El Salvador Vice President Félix Ulloa admitted that the government has made mistakes in the ongoing battle with criminal gangs in the country. However, he clarified that these errors have not compromised the country's democracy to consolidate power.

Ulloa, who is currently on a temporary leave to run for reelection, defended the current administration on Tuesday and said the controversial crackdown on the gangs will persist until El Salvador successfully addresses the issue of these criminal groups in the country.

He also said he will be reelected easily alongside President Nayib Bukele, who is also on leave to seek reelection.

Slated for Feb. 4, El Salvador's general election will determine not only the country's next president and vice president but also the 60 deputies of the legislative assembly. Later, on March 3, another poll will occur, this time for the selection of all 44 mayors and municipal councils.
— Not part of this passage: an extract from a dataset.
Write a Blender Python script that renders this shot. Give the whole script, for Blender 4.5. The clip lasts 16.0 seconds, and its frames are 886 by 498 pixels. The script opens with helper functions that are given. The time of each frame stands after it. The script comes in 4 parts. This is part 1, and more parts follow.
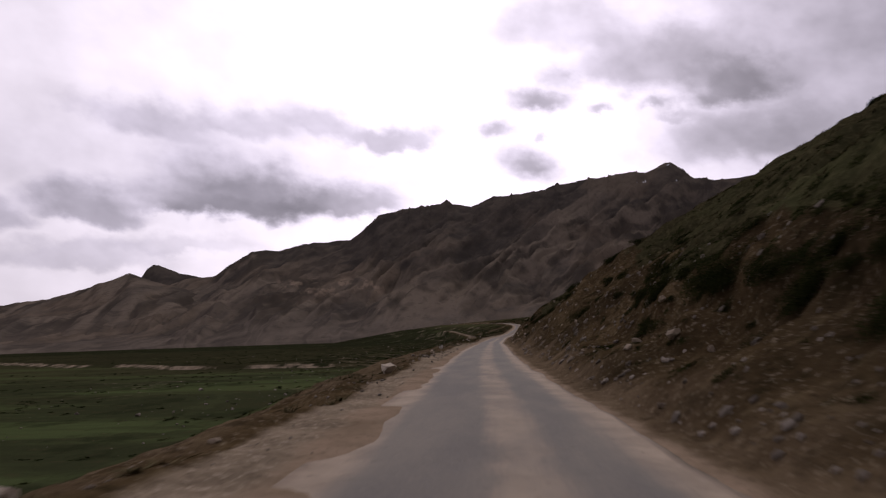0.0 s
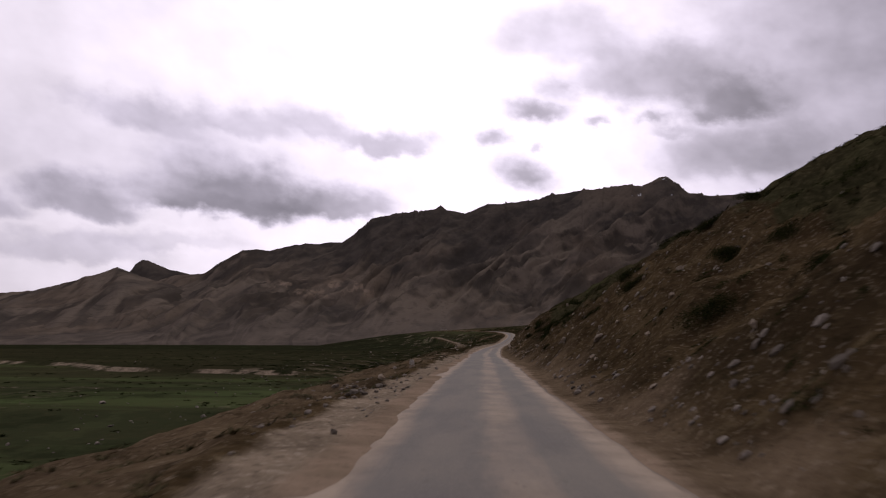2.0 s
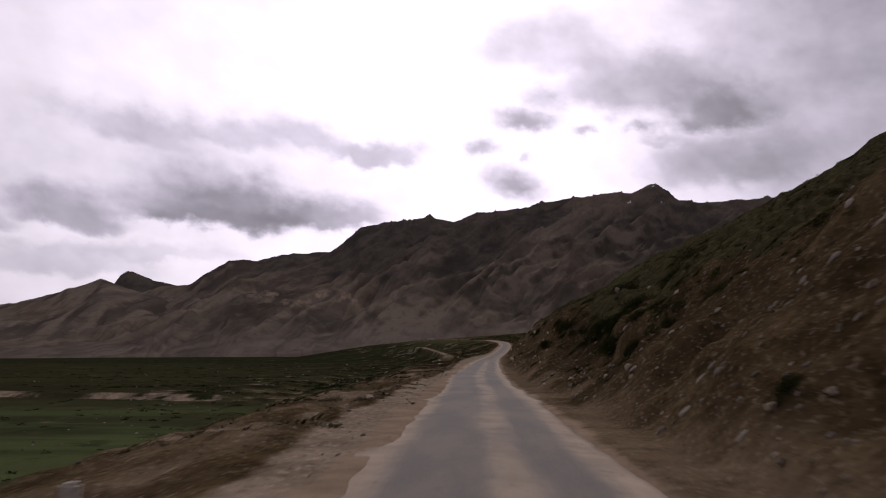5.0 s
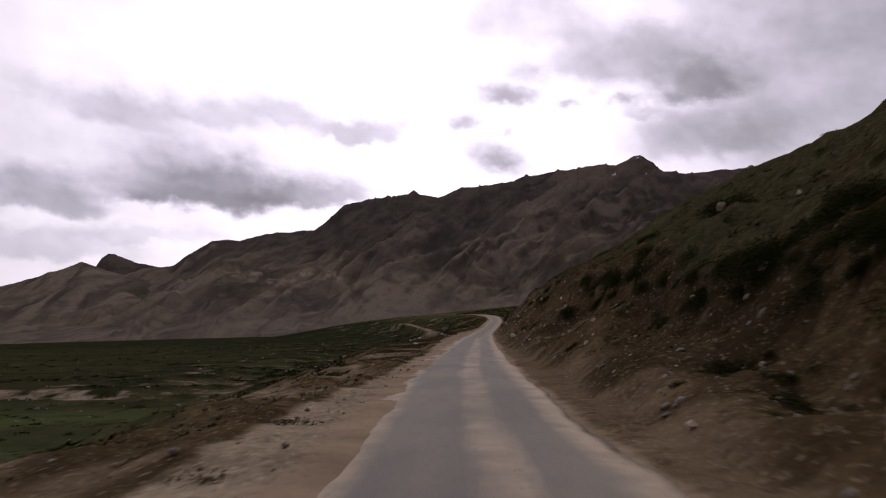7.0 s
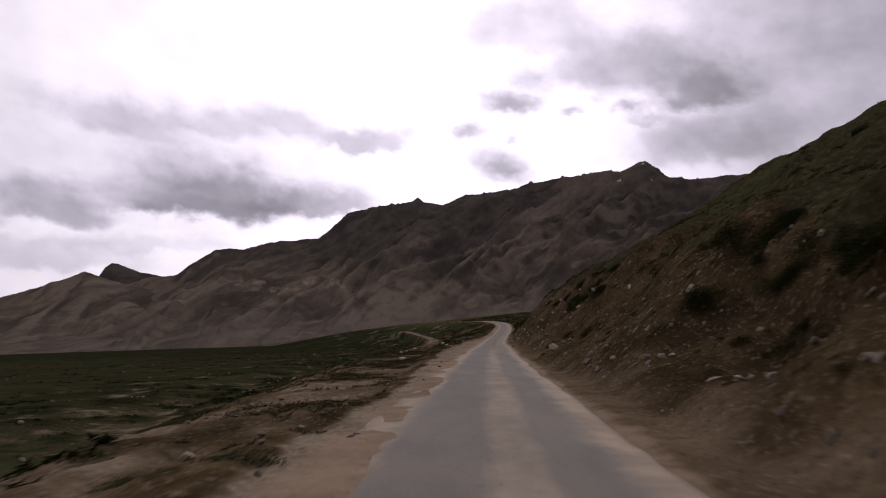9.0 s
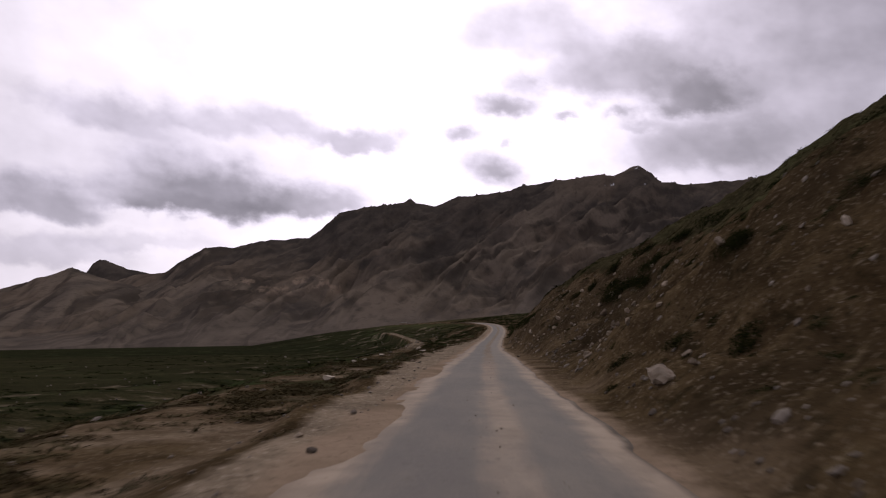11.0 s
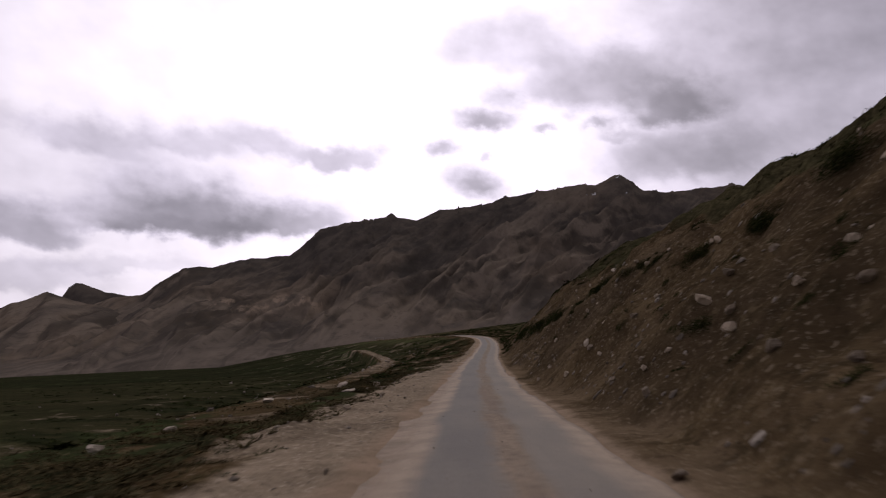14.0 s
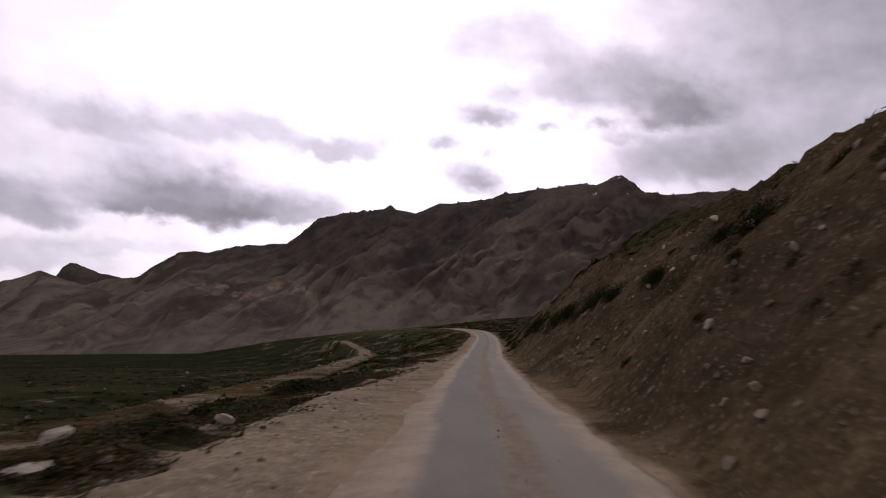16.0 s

The vice president admitted that the government has done mass detention of citizens who have not committed any crime, noting that the administration is in the process of correcting that. However, he said he believes that these actions are justified and "legal."

"There is no perfect work by humans. Look at the big picture," he said, as per AP News. "Understand what this country is doing when we have defended people and the human rights of millions of Salvadorans whose rights were being violated by criminal structures."

Human rights group Amnesty International issued a report last month claiming that almost 74,000 individuals have been put behind bars and subjected to "systematic use of torture and other mistreatment" since March 2022.

Ulloa acknowledged that in some cases, officials might have asked the security forces to meet quotas of detentions, clarifying that these orders have not been given by any government executive or policy.

"There is no police state," he said. "Not a single right has been suspended in El Salvador. No public liberty has ever been suspended because of the state of emergency."

The vice president then pointed out that the state of emergency will remain until the government declares that it is no longer required.

"When we declare the country free of gangs, of criminals, of criminal structures, there will be no reason to have a state of emergency," he explained.

El Salvador's parliament approved the state of emergency on March 27, 2022, after police reported 62 murders in a single day on March 20, which marked the most violent day in the Latin American country in the last 30 years.

Talking about the upcoming elections, a survey by Francisco Gavidia University showed Bukele holds a strong lead ahead of his bid next month to win reelection.